No había movimiento alguno del gato del cual Germán no sospechara, pues tenía miedo de ser la próxima víctima. No dormía, no comía, no le quitaba los ojos de encima al desgraciado felino. Fue víctima de su propia paranoia. Y justo antes de perder los estribos, decidió dejar la casa. La vendió y desapareció de la ciudad.

Años después, la casa fue convertida en una institución mental, la cual llegaría a ser una de las más importantes del país.
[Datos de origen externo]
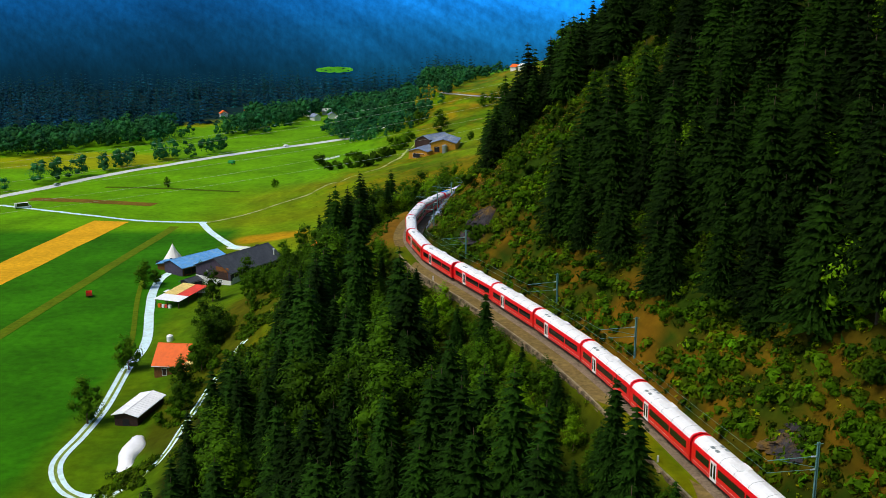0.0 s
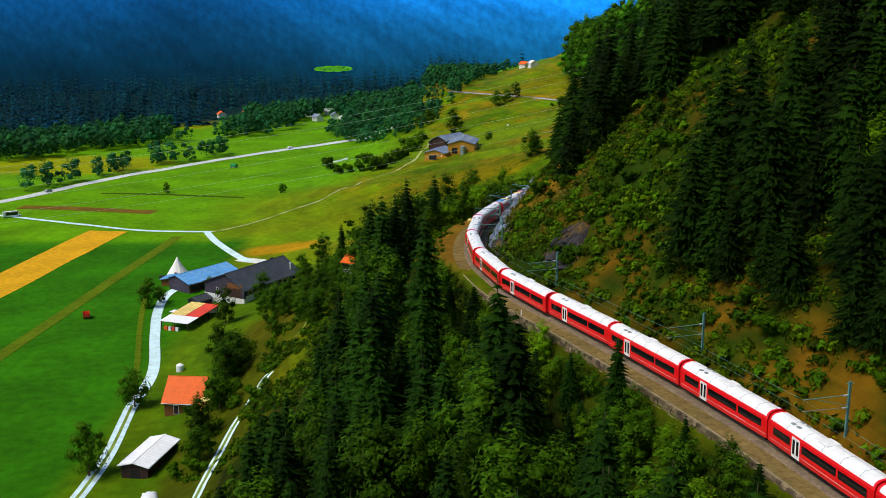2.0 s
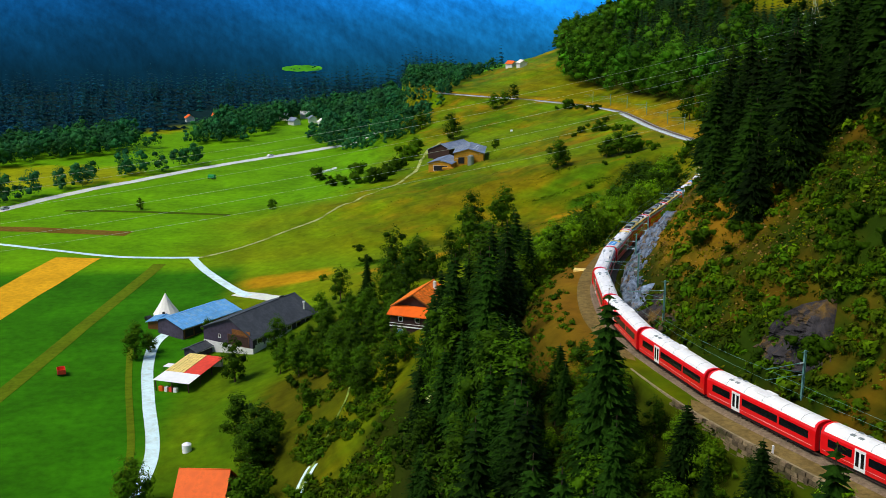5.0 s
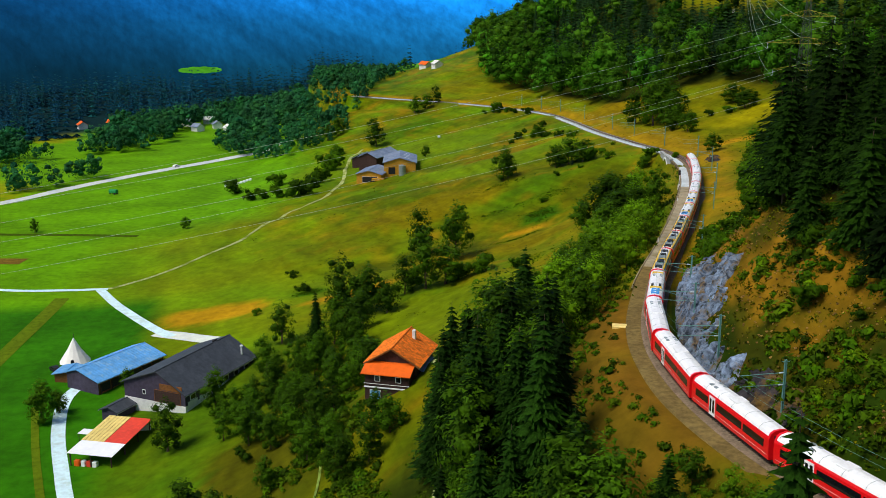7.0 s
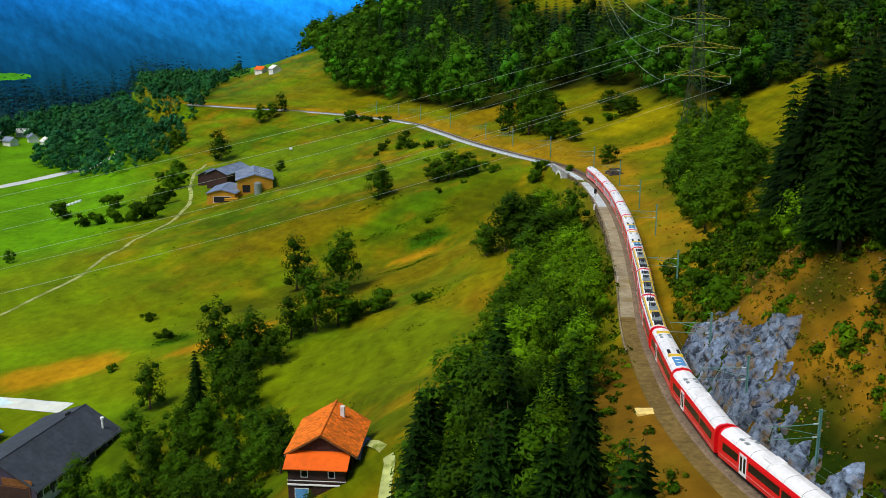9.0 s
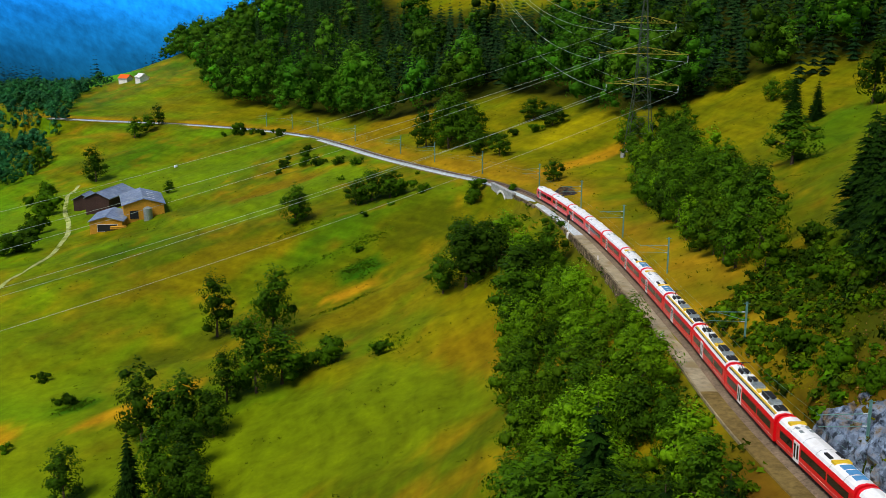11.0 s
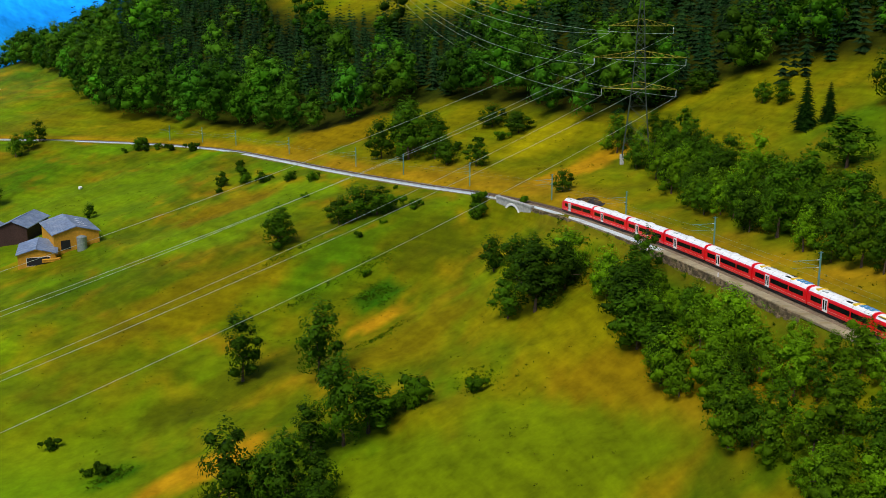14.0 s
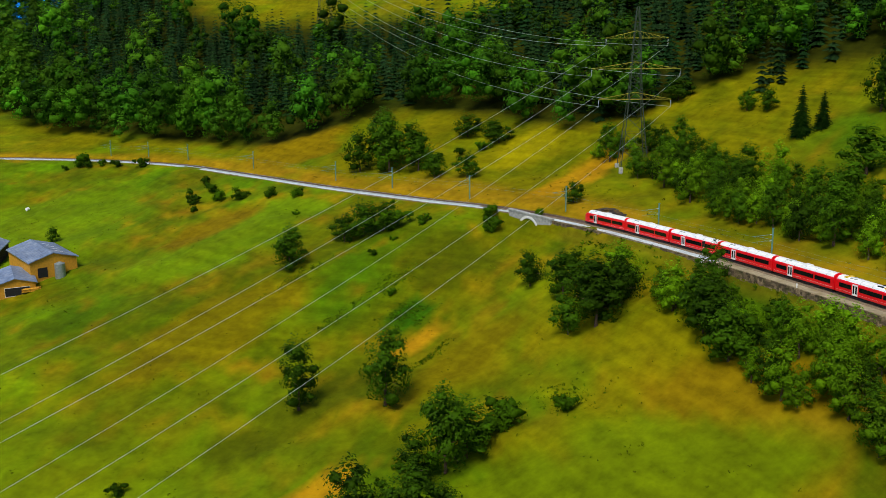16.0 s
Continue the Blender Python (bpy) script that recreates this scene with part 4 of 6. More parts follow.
for kind, x, y, w, h, k in (("broadleaf_tree", -9.7, 489, 11, 20, 1), ("broadleaf_tree", -0.4, 469.3, 13, 19.5, 0), ("broadleaf_tree", -9, 436.6, 12, 14, 1), ("broadleaf_tree", -15, 436.4, 12, 18, 0), ("broadleaf_tree", -21, 439, 8, 13, 1), ("broadleaf_tree", -40.3, 435, 12, 20, 1),
                            ("broadleaf_tree", -32.8, 428, 12, 15.5, 0), ("broadleaf_tree", -36, 431, 9, 14, 2), ("spruce", -49, 401, 8, 18, 1), ("broadleaf_tree", -44, 406, 10, 14, 0), ("broadleaf_tree", -40, 398, 10, 12, 2), ("broadleaf_tree", -58, 421, 9, 14, 1), ("broadleaf_tree", -36, 412, 10, 12, 0), ("broadleaf_tree", -28, 424, 9, 11, 2),
                            ("broadleaf_tree", 54.7, 472.7, 9, 11, 2), ("broadleaf_tree", 49.2, 457.7, 12, 13, 0), ("broadleaf_tree", 39.6, 440.8, 14, 15, 0), ("broadleaf_tree", 44, 446, 13, 14, 2), ("broadleaf_tree", 36, 446, 10, 11, 2), ("alder", 52.3, 443, 12, 12, 0), ("broadleaf_tree", 47, 439, 11, 12, 2), ("broadleaf_tree", 56, 460, 9, 9, 2),
                            ("broadleaf_tree", 34.8, 407.3, 15, 14, 0), ("broadleaf_tree", 40, 413, 13, 13, 2), ("broadleaf_tree", 30, 402, 12, 12, 2), ("alder", 46, 424, 10, 9, 2), ("alder", 50, 430, 9, 7, 2), ("broadleaf_tree", 32.4, 545.8, 11, 13.5, 0), ("broadleaf_tree", 35, 549, 9, 11, 2), ("broadleaf_tree", 58.5, 542.5, 13, 12, 2), ("broadleaf_tree", 63, 538, 11, 9, 0),
                            ("broadleaf_tree", 54, 546, 10, 9, 2), ("broadleaf_tree", 97, 491, 7.5, 7.5, 2), ("broadleaf_tree", 108.8, 584, 15, 20, 0), ("broadleaf_tree", 114, 592, 15, 21, 1), ("broadleaf_tree", 118, 580, 14, 17, 0), ("broadleaf_tree", 105, 596, 13, 16, 2), ("broadleaf_tree", 112, 572, 13, 14, 2), ("broadleaf_tree", 121, 600, 14, 18, 0), ("broadleaf_tree", 108, 560, 10, 10, 2),
                            ("broadleaf_tree", 109.7, 546, 10, 9, 2), ("broadleaf_tree", 142.6, 576, 13, 10, 2), ("broadleaf_tree", 139.5, 557.5, 12, 8, 2), ("broadleaf_tree", 145, 566, 9, 7, 2), ("broadleaf_tree", 176, 505, 12, 9, 2), ("broadleaf_tree", 166, 473, 7.5, 8, 2), ("broadleaf_tree", 165.5, 465.7, 8, 8, 2), ("spruce", 148.5, 446, 9, 16, 0), ("spruce", 152.3, 441, 7, 12, 1),
                            ("broadleaf_tree", 114, 411.5, 15, 13, 0), ("broadleaf_tree", 157, 426, 13, 20, 0), ("broadleaf_tree", 163, 418, 12, 18, 1), ("broadleaf_tree", -1, 738, 14, 17, 0), ("broadleaf_tree", -19, 806, 10, 12, 2), ("broadleaf_tree", -26, 800, 9, 11, 0), ("broadleaf_tree", 18, 668, 6, 7, 2), ("broadleaf_tree", 38, 808, 11, 12, 2), ("broadleaf_tree", 30, 802, 10, 12, 0), ("broadleaf_tree", 46, 815, 10, 13, 1)):
    stand(kind, x, y, w, h, k)
HEDGE = [(-71, 648, 2.6), (-65, 643, 2.3), (-58, 637, 2.6), (-52, 631, 2.8), (-46, 628, 2.5), (-41, 640, 2.6), (-38, 652, 2.8), (-36, 664, 2.6), (-34, 678, 2.8), (-31, 692, 2.8), (-28, 706, 2.6), (-25, 720, 2.5), (-22, 738, 2.6), (-59, 677, 2.2), (-81, 680, 2.3)]
for x, y, s in ((2.2, 437.3, 1.8), (-2, 437.5, 1.4), (-6, 438, 1.3), (-24, 446, 0.8), (76.7, 506, 1.4), (81, 510, 1.2), (84, 494, 1.0), (65.7, 534.7, 1.8), (70, 528, 1.3), (68.4, 620.7, 1.9), (72, 608, 1.8), (66, 632, 1.7), (75, 596, 1.6), (71, 642, 1.6), (76, 655, 1.3), (72, 748.8, 1.9), (76, 738, 1.3), (79, 729, 1.4), (83, 716, 1.3), (-49.3, 473.3, 1.2), (-52, 475, 1.0), (10.7, 426.3, 1.0), (12, 430, 1.1), (-54, 494, 0.9), (50, 528, 0.8), (60, 530, 0.7), (40, 510, 0.6), (-66, 455, 0.9), (62, 580, 0.9), (80, 552, 0.6), (60, 640, 1.2), (66, 650, 1.0), (55, 632, 1.0), (70, 620, 0.9),
                (72, 742, 1.1), (76, 750, 1.0), (66, 752, 1.0), (128, 566, 1.2), (134, 560, 1.1), (122, 572, 1.0), (-4, 444, 0.9), (-18, 446, 1.0), *HEDGE):
    plant("bush", x, y, s, group="bushes in the meadows")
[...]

Lo habitaban: 10 doctores, 20 enfermeras, 32 pacientes y un gato negro que  ya estaba allí cuando ellos llegaron.
Nadie lo corrió, simplemente lo aceptaron como un habitante más,incluso era útil, pues los pacientes se relajaban al peinarlo o acariciarlo, les daba fáciles tareas que los ayudaba a sentirse importantes.
Sin embargo, un mes después, en noviembre, las plumas empezaron a aparecer. Los “locos” jugaban bruscamente con ellas y se hacían cosquillas riendo grotescamente hasta no poder más y caer en el suelo. Nadie sabía cómo llegaban.
Para el siguiente año, las plumas seguían presentes y los pacientes ya cansados de ellas, preferían ignorarlas. Pero uno de los locos, el más cuerdo de todos, las guardaba en una esquina de su habitación. Nadie sabía para qué, pero él las guardaba para el gato.
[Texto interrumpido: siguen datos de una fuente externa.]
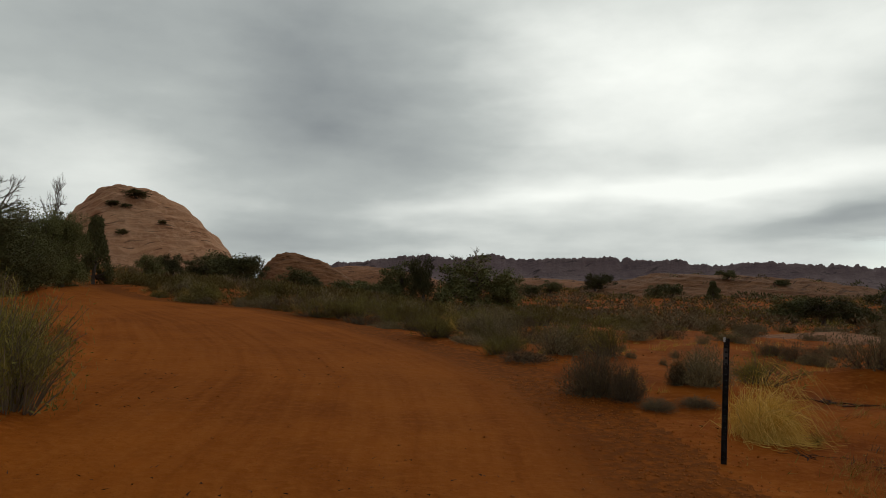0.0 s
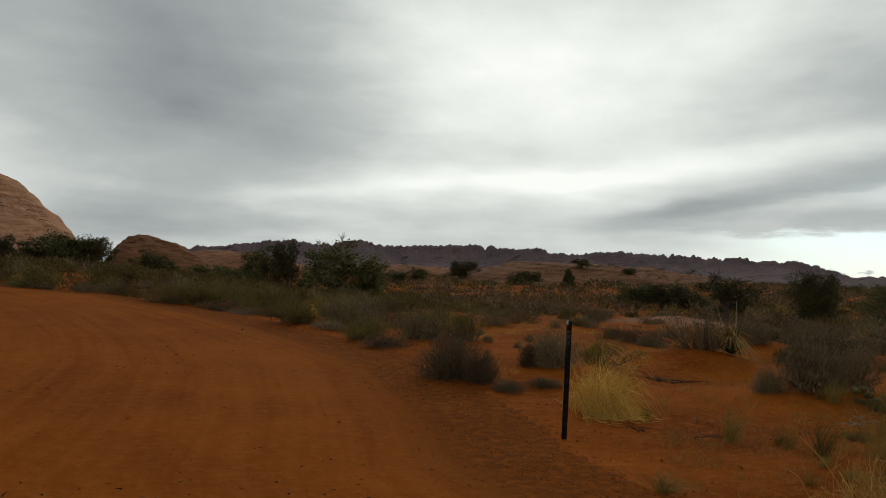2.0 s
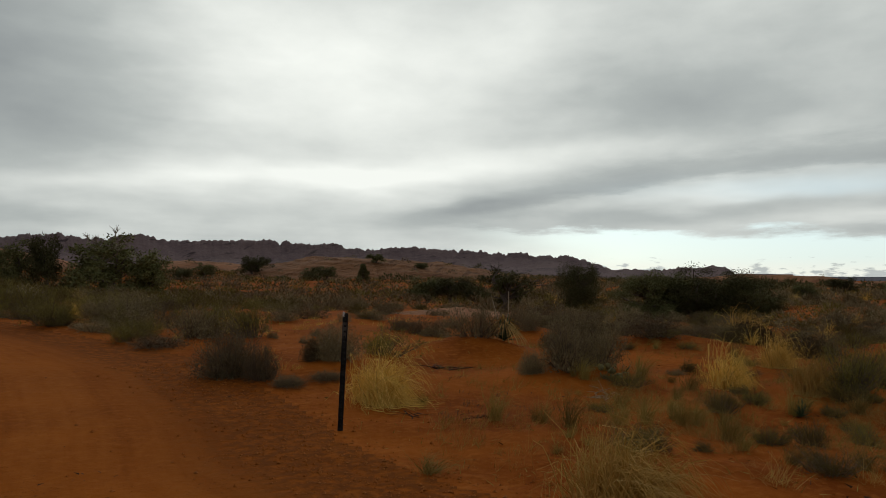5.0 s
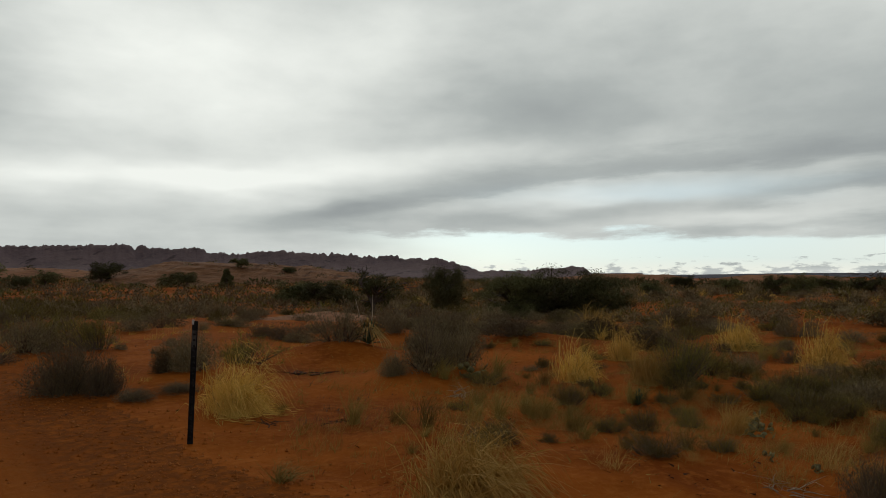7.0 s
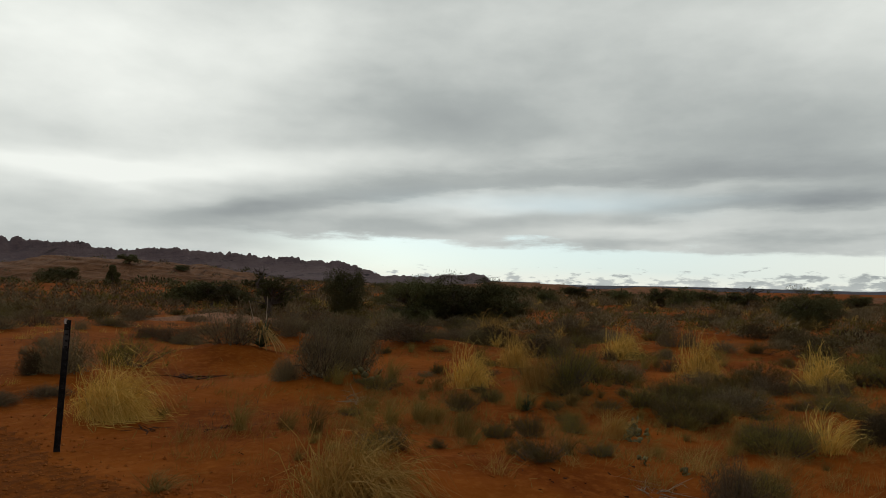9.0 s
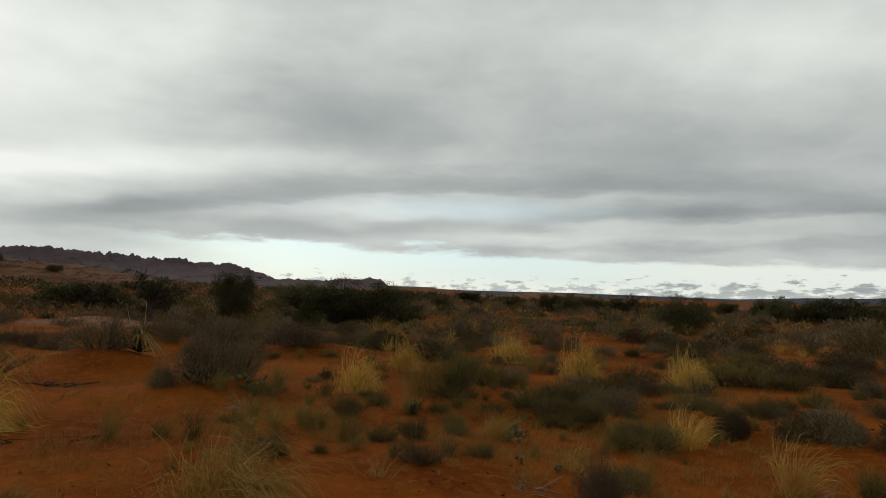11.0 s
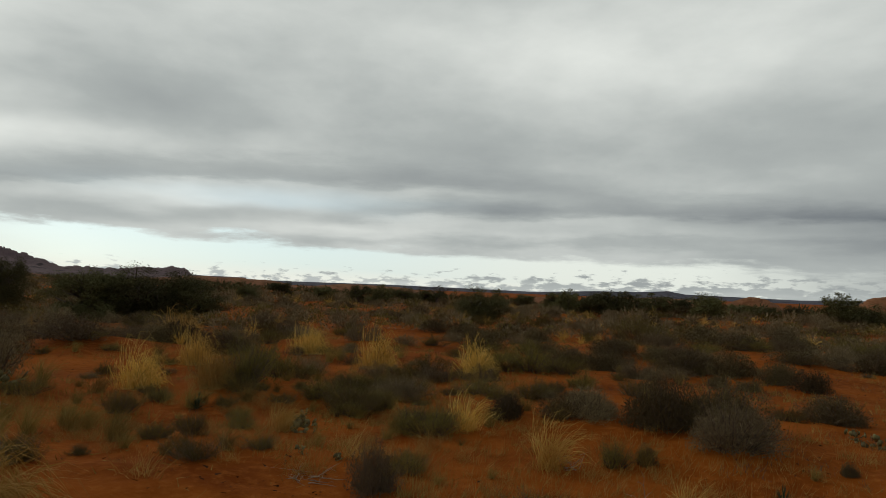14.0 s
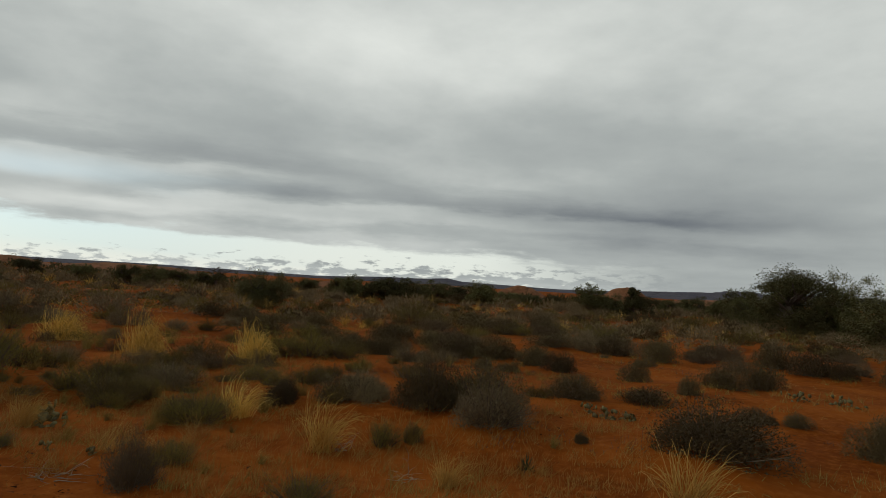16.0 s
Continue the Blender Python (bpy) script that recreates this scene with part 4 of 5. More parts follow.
GREEN_AT_A = [(5.28, 0.26, 0.44, 0.21), (7.1, -0.15, 0.35, 0.26), (6.29, 3.84, 0.37, 0.25), (7.62, 1.84, 0.61, 0.34), (7.67, 2.05, 0.42, 0.29), (7.86, 1.77, 0.36, 0.27), (8.79, 2.89, 0.43, 0.3), (8.71, 3.33, 0.5, 0.33), (9.66, 3.86, 0.55, 0.33), (9.06, 5.18, 0.79, 0.64), (10.01, 3.45, 0.56, 0.38), (9.89, 5.15, 0.67, 0.51), (11.47, 3.52, 0.65, 0.35), (5.1, 10.99, 0.95, 0.53), (12, 3.4, 0.95, 0.42), (13.21, 2.47, 0.92, 0.55), (13.68, 1.83, 0.94, 0.52), (-0.08, 16.43, 1.01, 0.61), (0.79, 20.28, 1.1, 0.71), (-1.34, 21.53, 1.49, 0.82), (-2.56, 21.95, 1.53, 0.75), (-3.92, 21.84, 1.89, 0.74), (3.38, 22.92, 1.81, 0.69), (23.97, 0.11, 1.62, 0.86)]
GREEN_AT_B = [(19.49, 22, 2.09, 0.6), (7.07, 29.08, 1.65, 0.52)]
for x, y, w, h in GREEN_AT_A + GREEN_AT_B:
    shrub(x, y, w, h, "G")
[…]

Un día mientras todos dormían en el cuarto de juegos, un extraño olor empezó a invadir el lugar. ¿Azufre? ¿Gasolina?
No hubo tiempo de adivinar, pues pronto el fuego comenzó a invadir el lugar. Rápidamente las llamas hicieron imposible la evacuación y no quedo más que sentarse y aceptar ese nuevo destino que no tardó en llegar.

         Era marzo. Nadie se salvó. 10 doctores, 20 enfermeras, 32 pacientes. El único sobreviviente, era un gato negro que desde fuera veía cómo el fuego consumía hasta el último rincón.
Mientras tanto, Germán a lo lejos observaba, reía y lloraba, pues el blanco de aquel catastrófico plan,  seguía de pie, observándolo.
Lentamente el gato caminó hacia él y ambos se miraron fijamente. Reconoció en esos ojos llenos de malicia y compasión, los mismos que lo enamoraron en aquel festival de abril; los que le deseaban los buenos días, las buenas noches, los que no volvió a ver después de aquella trágica noche…

No eran ni más ni menos, que los ojos de Julieta.